What the exercise asks:
Omit all images, then return the remaining material exactly as it stands.

+ + + + +

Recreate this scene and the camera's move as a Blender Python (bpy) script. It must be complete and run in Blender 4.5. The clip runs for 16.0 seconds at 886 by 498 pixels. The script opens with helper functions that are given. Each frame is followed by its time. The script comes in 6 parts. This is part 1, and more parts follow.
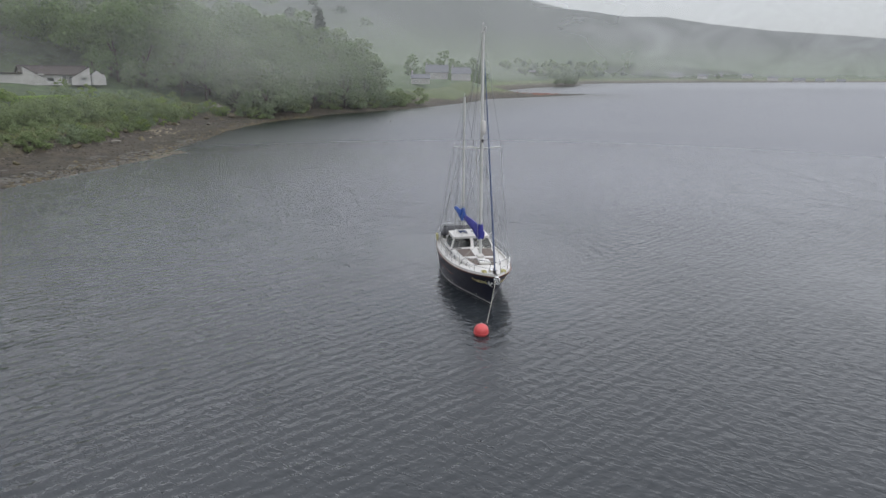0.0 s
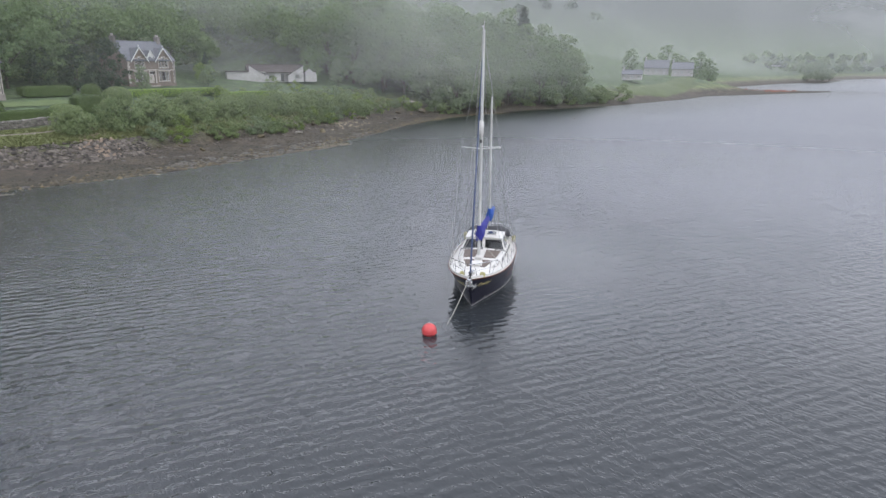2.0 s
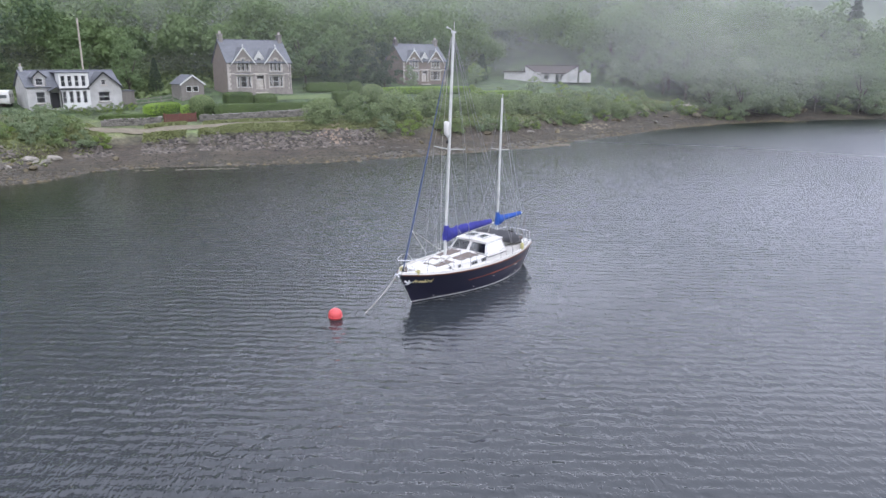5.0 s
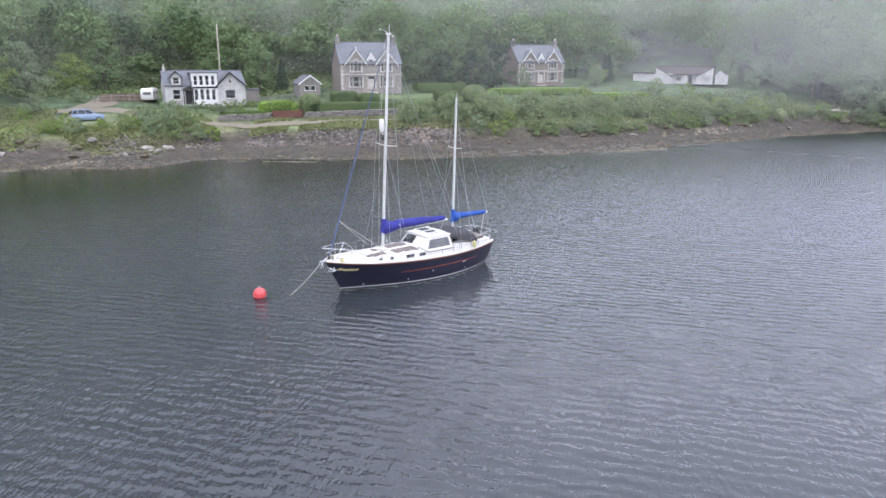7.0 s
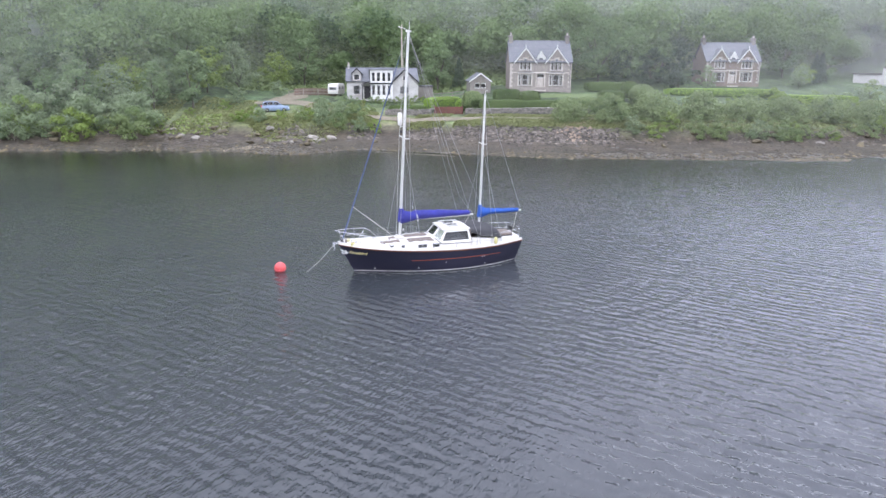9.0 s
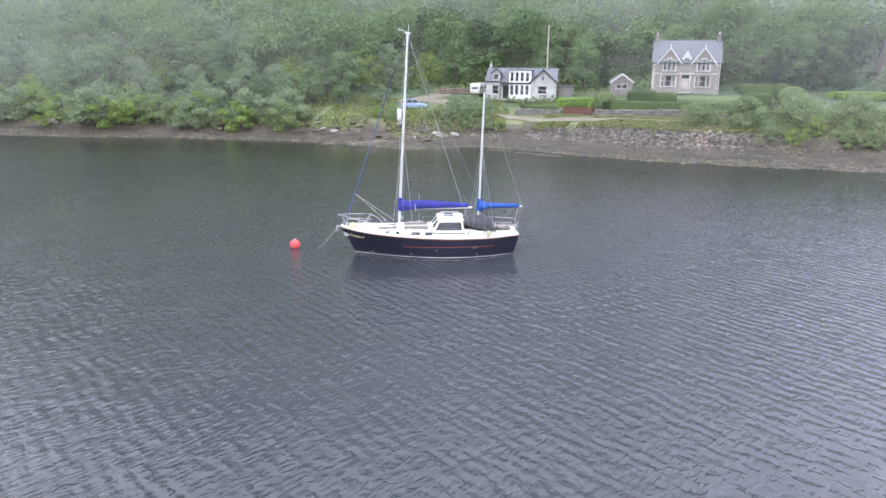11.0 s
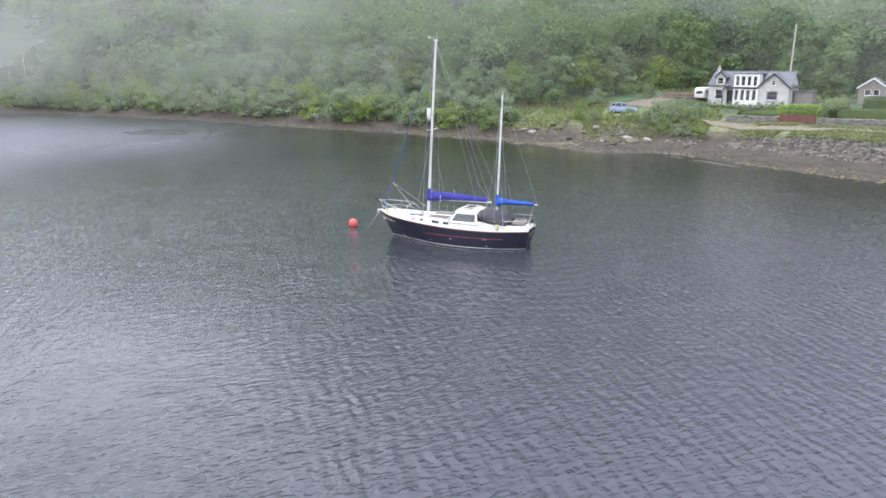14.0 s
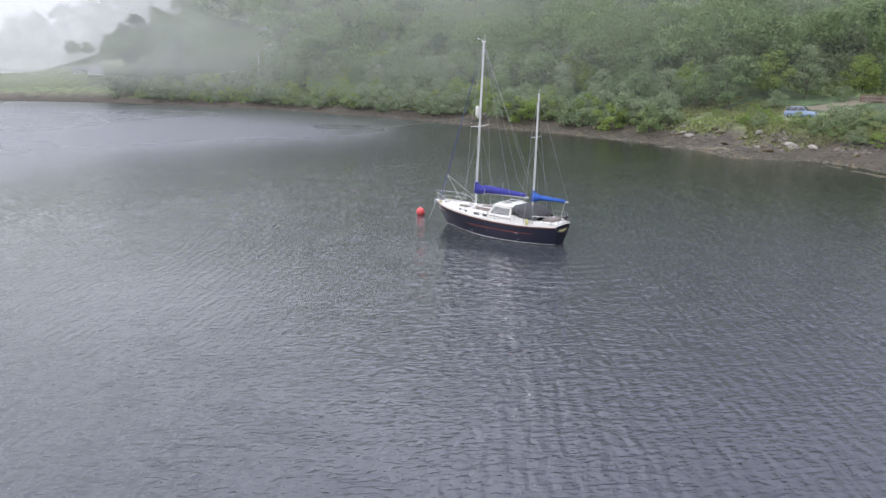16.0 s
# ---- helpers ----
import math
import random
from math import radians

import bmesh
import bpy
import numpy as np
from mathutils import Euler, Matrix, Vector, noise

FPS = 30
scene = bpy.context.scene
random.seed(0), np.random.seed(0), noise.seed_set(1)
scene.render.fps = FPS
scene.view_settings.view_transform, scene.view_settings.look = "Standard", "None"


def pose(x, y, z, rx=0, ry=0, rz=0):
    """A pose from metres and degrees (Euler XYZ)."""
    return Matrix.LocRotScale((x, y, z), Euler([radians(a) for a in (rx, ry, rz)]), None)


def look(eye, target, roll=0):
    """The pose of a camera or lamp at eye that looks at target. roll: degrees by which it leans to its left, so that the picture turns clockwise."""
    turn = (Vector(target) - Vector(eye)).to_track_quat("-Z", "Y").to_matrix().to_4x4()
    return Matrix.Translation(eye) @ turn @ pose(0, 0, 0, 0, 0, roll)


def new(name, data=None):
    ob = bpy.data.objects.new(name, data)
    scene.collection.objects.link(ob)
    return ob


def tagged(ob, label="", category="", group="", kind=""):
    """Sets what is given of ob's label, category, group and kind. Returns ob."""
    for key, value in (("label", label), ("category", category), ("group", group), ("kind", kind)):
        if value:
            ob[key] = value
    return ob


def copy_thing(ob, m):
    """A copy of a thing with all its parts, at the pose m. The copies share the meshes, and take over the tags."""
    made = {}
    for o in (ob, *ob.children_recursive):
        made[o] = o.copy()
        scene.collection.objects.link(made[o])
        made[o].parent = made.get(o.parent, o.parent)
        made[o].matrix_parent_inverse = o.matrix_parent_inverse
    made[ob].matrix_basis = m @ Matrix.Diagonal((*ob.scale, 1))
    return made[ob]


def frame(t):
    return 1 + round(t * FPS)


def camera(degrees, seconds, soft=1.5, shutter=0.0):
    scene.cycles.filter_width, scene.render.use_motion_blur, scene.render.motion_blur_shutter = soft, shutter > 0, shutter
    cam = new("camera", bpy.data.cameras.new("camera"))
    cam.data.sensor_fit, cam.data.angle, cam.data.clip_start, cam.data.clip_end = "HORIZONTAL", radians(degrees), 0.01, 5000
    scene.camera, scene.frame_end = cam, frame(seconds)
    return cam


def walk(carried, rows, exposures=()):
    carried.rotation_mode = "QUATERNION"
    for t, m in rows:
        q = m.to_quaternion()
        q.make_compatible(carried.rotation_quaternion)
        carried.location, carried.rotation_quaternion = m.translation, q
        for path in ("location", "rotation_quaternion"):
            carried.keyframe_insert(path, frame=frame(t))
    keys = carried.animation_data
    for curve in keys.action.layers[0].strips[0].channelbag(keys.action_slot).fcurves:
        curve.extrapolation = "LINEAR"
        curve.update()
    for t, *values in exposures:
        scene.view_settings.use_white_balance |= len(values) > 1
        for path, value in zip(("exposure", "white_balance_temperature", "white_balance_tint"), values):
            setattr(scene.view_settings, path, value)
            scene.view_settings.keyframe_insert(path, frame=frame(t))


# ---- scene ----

+ + + + +

Solution to the exercise:
Recreate this scene and the camera's move as a Blender Python (bpy) script. It must be complete and run in Blender 4.5. The clip runs for 16.0 seconds at 886 by 498 pixels. The script opens with helper functions that are given. Each frame is followed by its time. The script comes in 6 parts. This is part 1, and more parts follow.
0.0 s
2.0 s
5.0 s
7.0 s
9.0 s
11.0 s
14.0 s
16.0 s
# ---- helpers ----
import math
import random
from math import radians

import bmesh
import bpy
import numpy as np
from mathutils import Euler, Matrix, Vector, noise

FPS = 30
scene = bpy.context.scene
random.seed(0), np.random.seed(0), noise.seed_set(1)
scene.render.fps = FPS
scene.view_settings.view_transform, scene.view_settings.look = "Standard", "None"


def pose(x, y, z, rx=0, ry=0, rz=0):
    """A pose from metres and degrees (Euler XYZ)."""
    return Matrix.LocRotScale((x, y, z), Euler([radians(a) for a in (rx, ry, rz)]), None)


def look(eye, target, roll=0):
    """The pose of a camera or lamp at eye that looks at target. roll: degrees by which it leans to its left, so that the picture turns clockwise."""
    turn = (Vector(target) - Vector(eye)).to_track_quat("-Z", "Y").to_matrix().to_4x4()
    return Matrix.Translation(eye) @ turn @ pose(0, 0, 0, 0, 0, roll)


def new(name, data=None):
    ob = bpy.data.objects.new(name, data)
    scene.collection.objects.link(ob)
    return ob


def tagged(ob, label="", category="", group="", kind=""):
    """Sets what is given of ob's label, category, group and kind. Returns ob."""
    for key, value in (("label", label), ("category", category), ("group", group), ("kind", kind)):
        if value:
            ob[key] = value
    return ob


def copy_thing(ob, m):
    """A copy of a thing with all its parts, at the pose m. The copies share the meshes, and take over the tags."""
    made = {}
    for o in (ob, *ob.children_recursive):
        made[o] = o.copy()
        scene.collection.objects.link(made[o])
        made[o].parent = made.get(o.parent, o.parent)
        made[o].matrix_parent_inverse = o.matrix_parent_inverse
    made[ob].matrix_basis = m @ Matrix.Diagonal((*ob.scale, 1))
    return made[ob]


def frame(t):
    return 1 + round(t * FPS)


def camera(degrees, seconds, soft=1.5, shutter=0.0):
    scene.cycles.filter_width, scene.render.use_motion_blur, scene.render.motion_blur_shutter = soft, shutter > 0, shutter
    cam = new("camera", bpy.data.cameras.new("camera"))
    cam.data.sensor_fit, cam.data.angle, cam.data.clip_start, cam.data.clip_end = "HORIZONTAL", radians(degrees), 0.01, 5000
    scene.camera, scene.frame_end = cam, frame(seconds)
    return cam


def walk(carried, rows, exposures=()):
    carried.rotation_mode = "QUATERNION"
    for t, m in rows:
        q = m.to_quaternion()
        q.make_compatible(carried.rotation_quaternion)
        carried.location, carried.rotation_quaternion = m.translation, q
        for path in ("location", "rotation_quaternion"):
            carried.keyframe_insert(path, frame=frame(t))
    keys = carried.animation_data
    for curve in keys.action.layers[0].strips[0].channelbag(keys.action_slot).fcurves:
        curve.extrapolation = "LINEAR"
        curve.update()
    for t, *values in exposures:
        scene.view_settings.use_white_balance |= len(values) > 1
        for path, value in zip(("exposure", "white_balance_temperature", "white_balance_tint"), values):
            setattr(scene.view_settings, path, value)
            scene.view_settings.keyframe_insert(path, frame=frame(t))


# ---- scene ----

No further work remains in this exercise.